## Begin Supplied information

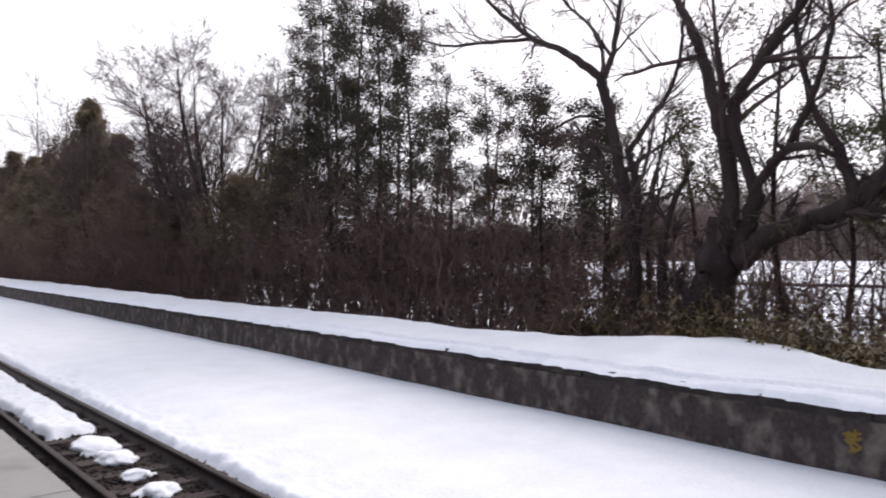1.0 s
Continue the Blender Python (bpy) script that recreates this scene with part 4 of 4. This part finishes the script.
def leafy_tree(label, at, stems, n=20, size=(0.10, 0.036), gap=0.47):
    """A thin evergreen broadleaf with foliage in scattered clumps."""
    t = thing("evergreen_tree", label, "evergreen tree", at, "trees along the old platform")
    trunk, twigs = Limbs(), Limbs()
    P, R = [], []
    for pts, r0, r1 in stems:
        p, r = stem(pts, r0, r1)
        trunk.add(p, r, 7)
        idx = np.linspace(0, p.shape[1] - 1, 7).round().astype(int)
        P.append(p[:, idx])
        R.append(r[:, idx])
    P, R = np.concatenate(P), np.concatenate(R)
    A, B = sprout(P, R, 20, (0.3, 1.0), (30, 75), (0.14, 0.36), 5, 0.18, 0.15, 0.45, 0.3, 0.006)
    A2, B2 = sprout(A, B, 5, (0.3, 1.0), (25, 65), (0.3, 0.6), 4, 0.18, 0.12, 0.6, 0.4, 0.004)
    twigs.add(A, B, 4)
    twigs.add(A2, B2, 3)
    place("trunk", trunk.mesh("trunk"), BARK, t)
    place("crown", twigs.mesh("crown"), TWIG, t)
    pick = fbm(A2[:, -1, 1] * 1.1 + at[1], A2[:, -1, 2] * 1.1, 90, 2) > gap
    leaf_part("foliage", np.concatenate([A2[pick, -1], A2[pick, 2]]), int(n * 1.5), 0.12, size, LEAF, t, 0.8)
    return t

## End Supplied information

Exercise instructions> Look for "with" and pull out every line that has it.

Final result>
Continue the Blender Python (bpy) script that recreates this scene with part 4 of 4. This part finishes the script.
    """A thin evergreen broadleaf with foliage in scattered clumps."""